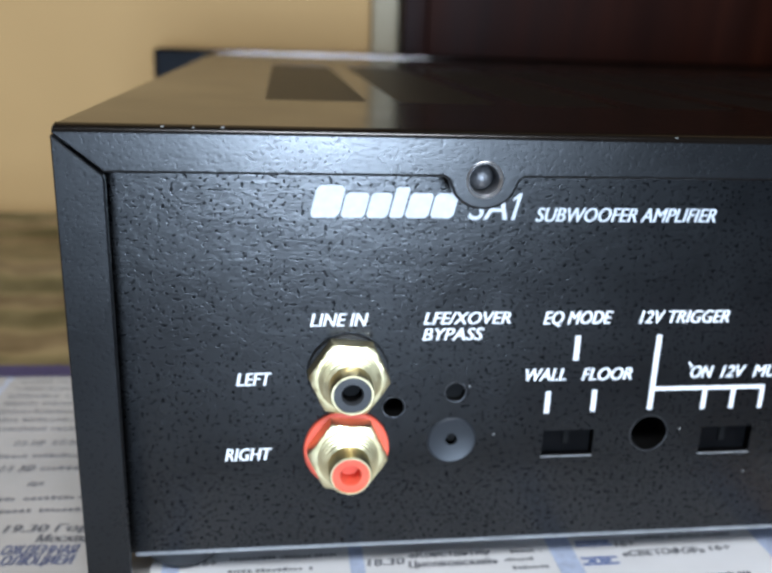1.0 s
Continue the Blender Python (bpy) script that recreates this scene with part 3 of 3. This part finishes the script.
def paper_text(body, x0, x1, y, size, parent, mat, height, lift=0.2, bold=0.05):
    """One printed line that lies on a sheet, from x0 to x1, with capitals of the given height."""
    me, ref = glyphs(body, 0.12)
    lo, hi = min(p.co.x for p in me.vertices), max(p.co.x for p in me.vertices)
    bm = bmesh.new()
    for s in (-1, 1):  # overprinted strokes make the bold face
        first = len(bm.verts)
        bm.from_mesh(me)
        bm.verts.ensure_lookup_table()
        for p in bm.verts[first:]:
            x = x0 + (p.co.x - lo) * (x1 - x0) / (hi - lo) + s * bold * size
            p.co = Vector((x, y + p.co.y * size / ref, height(x, y) + lift + 0.01 * s))
    bpy.data.meshes.remove(me)
    return part("lettering", bm, mat, parent, 'printed words "%s"' % body)


front, fh = sheet(-6, 330, -34, 130, 1.0, "newspaper", "printed newspaper page with pale blue and peach columns under the amplifier")
front.location.z = (PAPER_Z - 0.9) * U
# this page takes the dimmed copy of the paper
side, sh = sheet(-200, -3, -68, 98, 2.0, "newspaper", "printed newspaper page lying beside the amplifier on the bedspread", 0.8, DIMPAPER)
side.location.z = (PAPER_Z - 2.2) * U
side.rotation_euler.z = radians(-2.0)
# columns of the front page
flat_marks([(66.5, 71.0, -33, 9), (107.8, 115.2, -33, 9), (29.0, 31.6, -33, 9), (-4, -1, -33, 9)], PALEBLUE, front, "pale_blue_column", fh, 0.13)
flat_marks([(115.2, 122.5, -33, 9), (159.5, 161.8, -33, 9), (200.4, 201.8, -33, 9), (239.0, 241.0, -33, 9), (278.8, 281.6, -33, 9), (313.2, 316.4, -33, 9)], PEACH, front, "peach_column", fh, 0.13)
flat_marks([(71.8, 78.9, 4.5, 5.0), (72.0, 78.6, 5.5, 6.1), (71.4, 78.4, 0.7, 1.2), (71.3, 78.2, -1.1, -0.6), (72.6, 74.2, -0.3, 0.4), (74.8, 76.9, -0.3, 0.4), (242.4, 249.4, 3.9, 4.4), (242.3, 249.0, 1.8, 2.3), (243.6, 247.8, 2.6, 3.5)], BLUEINK, front, "blue_flag", fh, 0.21)
own = bmesh.new()
own.faces.new([own.verts.new((x, y, fh(165, 2) + 0.3)) for x, y in ((163.6, 3.3), (166.2, 3.3), (166.2, 3.8), (167.9, 2.7), (166.2, 1.6), (166.2, 2.1), (163.6, 2.1))])
part("crimson_arrow", own, PINK, front)
FREE = {33: -1.6, 79.5: -2.4, 131: -1.5, 169.5: -1.5}  # columns whose upper lines are set in type
for x0, x1 in ((7.0, 27.5), (33, 65), (79.5, 106), (131, 157), (169.5, 199), (204, 237), (250.5, 277), (284, 312)):
    flat_marks(words(x0, x1, -32, FREE.get(x0, 8.8), 3.6, 1.35), INK, front, "print", fh, 0.17)
for x0, x1, y0, y1 in ((131, 157, -1.4, 2.9), (169.5, 199, -1.4, 1.4), (169.5, 199, 3.8, 8.4), (84, 104, 3.6, 8.4), (57, 65, -1.4, 6.0)):
    flat_marks(words(x0, x1, y0, y1, 2.4, 1.3), INK, front, "print", fh, 0.17)
for body, x0, x1, y, size in (
        ("16+", 2.0, 5.4, 4.0, 1.5), ("18.30", 32.2, 38.9, 1.7, 1.9), ("\u00ab\u041a\u043e\u043d\u0441\u0442\u0430\u043d\u0442\u0438\u043d", 39.9, 55.0, 3.4, 1.8),
        ("\u0426\u0438\u043e\u043b\u043a\u043e\u0432\u0441\u043a\u0438\u0439\u00bb", 39.5, 55.8, 0.6, 1.8), ("16+", 79.5, 83.4, 4.0, 1.5),
        ("\u00ab\u0421\u0412\u0415\u0422\u041e\u0424\u041e\u0420\u00bb", 79.8, 95.9, 0.9, 1.7), ("16+", 97.1, 101.3, 1.4, 1.5),
        ("узла связи. По дороге,", 131.1, 156.1, 3.5, 1.75), ("Анонс внизу страницы", 170.4, 197.6, 2.2, 1.6), ("22.30 Новости", 162.6, 180.0, -1.3, 1.7)):
    paper_text(body, x0, x1, y, size, front, INK, fh)
for body, x0, x1, y, size, mat in (
        ("19.30 \u0413\u043e\u0440", -36.0, -20.0, 17.6, 2.3, INK), ("\u041c\u043e\u0441\u043a\u0432\u0430", -29.0, -19.4, 14.2, 2.3, INK),
        ("\u041e\u0416\u0414\u0415\u041d\u041d\u0410\u042f", -34.0, -20.6, 10.4, 2.6, GREYBLUE), ("\u041e\u041b\u042e\u0426\u0418\u0415\u0419", -33.0, -20.6, 7.2, 2.6, GREYBLUE),
        ("11 50", -44.4, -37.5, 40.2, 2.4, INK), ("16+", -36.8, -33.6, 34.2, 1.9, INK), ("11.10  17.10", -44.9, -30.4, 51.3, 2.2, INK)):
    paper_text(body, x0, x1, y, size, side, mat, sh)
# left page
flat_marks(words(-195, -60, -66, 92, 4.4, 1.6), INK, side, "print", sh, 0.17)
for y0, y1 in ((-66, 5.5), (21.0, 33.5), (42.6, 50.5), (54.0, 90)):
    flat_marks(words(-56, -5, y0, y1, 4.5, 1.9), INK, side, "print", sh, 0.17)
flat_marks(words(-36.5, -17, 38.6, 43.4, 2.9, 2.2), INK, side, "print", sh, 0.17)
flat_marks(words(-56, -38, 7, 20, 3.4, 2.2), INK, side, "print", sh, 0.17)
flat_marks([(-58.5, -57.6, -66, 90), (-120, -119.4, -66, 90)], PALEBLUE, side, "pale_blue_column", sh, 0.21)
flat_marks([(-198, -4, 89.5, 97.6)], NAVY, side, "navy_border", sh, 0.21)

# chipped paint along the bend, a scratch and a stray printed tick
for x, y, z, w in ((1.0, -0.75, 84.75, 0.5), (5.2, -0.8, 84.7, 0.35), (9.0, -0.7, 84.78, 0.6), (74.0, -0.9, 84.5, 0.7), (110.3, -0.2, 85.0, 0.5), (130.0, -0.75, 84.75, 0.5), (151.0, -0.6, 84.85, 0.4), (252.0, -0.8, 84.7, 0.8), (262.0, -0.75, 84.75, 0.6)):
    part("paint_chip", box(x, x + 0.8 * w, y + PROUD + 1.18, y + PROUD + 1.45, z + 0.56, z + 0.77, 0.04), GREYPRINT, cover, "bare metal where the paint chipped")
part("scratch", prism([(276.4, 75.5), (276.65, 75.6), (277.3, 74.6), (277.1, 74.45)], -0.06, 0.02), GREYPRINT, panel, "fine pale scratch")
part("stray_tick", prism([(85.9, 46.3), (86.2, 46.5), (86.9, 45.6), (86.6, 45.4)], -0.16, -0.04), PRINT, panel)
for x, z in ((47.9, 42.6), (52.6, 33.6), (86.0, 33.6), (99.4, 24.8), (172.6, 60.5), (242.0, 47.3), (304.5, 37.0)):
    part("dust_speck", box(x, x + 0.3, -0.1, 0.03, z, z + 0.28, 0.05), GREYPRINT, panel)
____________
▸ **Required task**
Every line of text is to be repeated exactly; pictures are left out.

▸ **Result of the exercise**
1.0 s
Continue the Blender Python (bpy) script that recreates this scene with part 3 of 3. This part finishes the script.
def paper_text(body, x0, x1, y, size, parent, mat, height, lift=0.2, bold=0.05):
    """One printed line that lies on a sheet, from x0 to x1, with capitals of the given height."""
    me, ref = glyphs(body, 0.12)
    lo, hi = min(p.co.x for p in me.vertices), max(p.co.x for p in me.vertices)
    bm = bmesh.new()
    for s in (-1, 1):  # overprinted strokes make the bold face
        first = len(bm.verts)
        bm.from_mesh(me)
        bm.verts.ensure_lookup_table()
        for p in bm.verts[first:]:
            x = x0 + (p.co.x - lo) * (x1 - x0) / (hi - lo) + s * bold * size
            p.co = Vector((x, y + p.co.y * size / ref, height(x, y) + lift + 0.01 * s))
    bpy.data.meshes.remove(me)
    return part("lettering", bm, mat, parent, 'printed words "%s"' % body)


front, fh = sheet(-6, 330, -34, 130, 1.0, "newspaper", "printed newspaper page with pale blue and peach columns under the amplifier")
front.location.z = (PAPER_Z - 0.9) * U
# this page takes the dimmed copy of the paper
side, sh = sheet(-200, -3, -68, 98, 2.0, "newspaper", "printed newspaper page lying beside the amplifier on the bedspread", 0.8, DIMPAPER)
side.location.z = (PAPER_Z - 2.2) * U
side.rotation_euler.z = radians(-2.0)
# columns of the front page
flat_marks([(66.5, 71.0, -33, 9), (107.8, 115.2, -33, 9), (29.0, 31.6, -33, 9), (-4, -1, -33, 9)], PALEBLUE, front, "pale_blue_column", fh, 0.13)
flat_marks([(115.2, 122.5, -33, 9), (159.5, 161.8, -33, 9), (200.4, 201.8, -33, 9), (239.0, 241.0, -33, 9), (278.8, 281.6, -33, 9), (313.2, 316.4, -33, 9)], PEACH, front, "peach_column", fh, 0.13)
flat_marks([(71.8, 78.9, 4.5, 5.0), (72.0, 78.6, 5.5, 6.1), (71.4, 78.4, 0.7, 1.2), (71.3, 78.2, -1.1, -0.6), (72.6, 74.2, -0.3, 0.4), (74.8, 76.9, -0.3, 0.4), (242.4, 249.4, 3.9, 4.4), (242.3, 249.0, 1.8, 2.3), (243.6, 247.8, 2.6, 3.5)], BLUEINK, front, "blue_flag", fh, 0.21)
own = bmesh.new()
own.faces.new([own.verts.new((x, y, fh(165, 2) + 0.3)) for x, y in ((163.6, 3.3), (166.2, 3.3), (166.2, 3.8), (167.9, 2.7), (166.2, 1.6), (166.2, 2.1), (163.6, 2.1))])
part("crimson_arrow", own, PINK, front)
FREE = {33: -1.6, 79.5: -2.4, 131: -1.5, 169.5: -1.5}  # columns whose upper lines are set in type
for x0, x1 in ((7.0, 27.5), (33, 65), (79.5, 106), (131, 157), (169.5, 199), (204, 237), (250.5, 277), (284, 312)):
    flat_marks(words(x0, x1, -32, FREE.get(x0, 8.8), 3.6, 1.35), INK, front, "print", fh, 0.17)
for x0, x1, y0, y1 in ((131, 157, -1.4, 2.9), (169.5, 199, -1.4, 1.4), (169.5, 199, 3.8, 8.4), (84, 104, 3.6, 8.4), (57, 65, -1.4, 6.0)):
    flat_marks(words(x0, x1, y0, y1, 2.4, 1.3), INK, front, "print", fh, 0.17)
for body, x0, x1, y, size in (
        ("16+", 2.0, 5.4, 4.0, 1.5), ("18.30", 32.2, 38.9, 1.7, 1.9), ("\u00ab\u041a\u043e\u043d\u0441\u0442\u0430\u043d\u0442\u0438\u043d", 39.9, 55.0, 3.4, 1.8),
        ("\u0426\u0438\u043e\u043b\u043a\u043e\u0432\u0441\u043a\u0438\u0439\u00bb", 39.5, 55.8, 0.6, 1.8), ("16+", 79.5, 83.4, 4.0, 1.5),
        ("\u00ab\u0421\u0412\u0415\u0422\u041e\u0424\u041e\u0420\u00bb", 79.8, 95.9, 0.9, 1.7), ("16+", 97.1, 101.3, 1.4, 1.5),
        ("узла связи. По дороге,", 131.1, 156.1, 3.5, 1.75), ("Анонс внизу страницы", 170.4, 197.6, 2.2, 1.6), ("22.30 Новости", 162.6, 180.0, -1.3, 1.7)):
    paper_text(body, x0, x1, y, size, front, INK, fh)
for body, x0, x1, y, size, mat in (
        ("19.30 \u0413\u043e\u0440", -36.0, -20.0, 17.6, 2.3, INK), ("\u041c\u043e\u0441\u043a\u0432\u0430", -29.0, -19.4, 14.2, 2.3, INK),
        ("\u041e\u0416\u0414\u0415\u041d\u041d\u0410\u042f", -34.0, -20.6, 10.4, 2.6, GREYBLUE), ("\u041e\u041b\u042e\u0426\u0418\u0415\u0419", -33.0, -20.6, 7.2, 2.6, GREYBLUE),
        ("11 50", -44.4, -37.5, 40.2, 2.4, INK), ("16+", -36.8, -33.6, 34.2, 1.9, INK), ("11.10  17.10", -44.9, -30.4, 51.3, 2.2, INK)):
    paper_text(body, x0, x1, y, size, side, mat, sh)
# left page
flat_marks(words(-195, -60, -66, 92, 4.4, 1.6), INK, side, "print", sh, 0.17)
for y0, y1 in ((-66, 5.5), (21.0, 33.5), (42.6, 50.5), (54.0, 90)):
    flat_marks(words(-56, -5, y0, y1, 4.5, 1.9), INK, side, "print", sh, 0.17)
flat_marks(words(-36.5, -17, 38.6, 43.4, 2.9, 2.2), INK, side, "print", sh, 0.17)
flat_marks(words(-56, -38, 7, 20, 3.4, 2.2), INK, side, "print", sh, 0.17)
flat_marks([(-58.5, -57.6, -66, 90), (-120, -119.4, -66, 90)], PALEBLUE, side, "pale_blue_column", sh, 0.21)
flat_marks([(-198, -4, 89.5, 97.6)], NAVY, side, "navy_border", sh, 0.21)

# chipped paint along the bend, a scratch and a stray printed tick
for x, y, z, w in ((1.0, -0.75, 84.75, 0.5), (5.2, -0.8, 84.7, 0.35), (9.0, -0.7, 84.78, 0.6), (74.0, -0.9, 84.5, 0.7), (110.3, -0.2, 85.0, 0.5), (130.0, -0.75, 84.75, 0.5), (151.0, -0.6, 84.85, 0.4), (252.0, -0.8, 84.7, 0.8), (262.0, -0.75, 84.75, 0.6)):
    part("paint_chip", box(x, x + 0.8 * w, y + PROUD + 1.18, y + PROUD + 1.45, z + 0.56, z + 0.77, 0.04), GREYPRINT, cover, "bare metal where the paint chipped")
part("scratch", prism([(276.4, 75.5), (276.65, 75.6), (277.3, 74.6), (277.1, 74.45)], -0.06, 0.02), GREYPRINT, panel, "fine pale scratch")
part("stray_tick", prism([(85.9, 46.3), (86.2, 46.5), (86.9, 45.6), (86.6, 45.4)], -0.16, -0.04), PRINT, panel)
for x, z in ((47.9, 42.6), (52.6, 33.6), (86.0, 33.6), (99.4, 24.8), (172.6, 60.5), (242.0, 47.3), (304.5, 37.0)):
    part("dust_speck", box(x, x + 0.3, -0.1, 0.03, z, z + 0.28, 0.05), GREYPRINT, panel)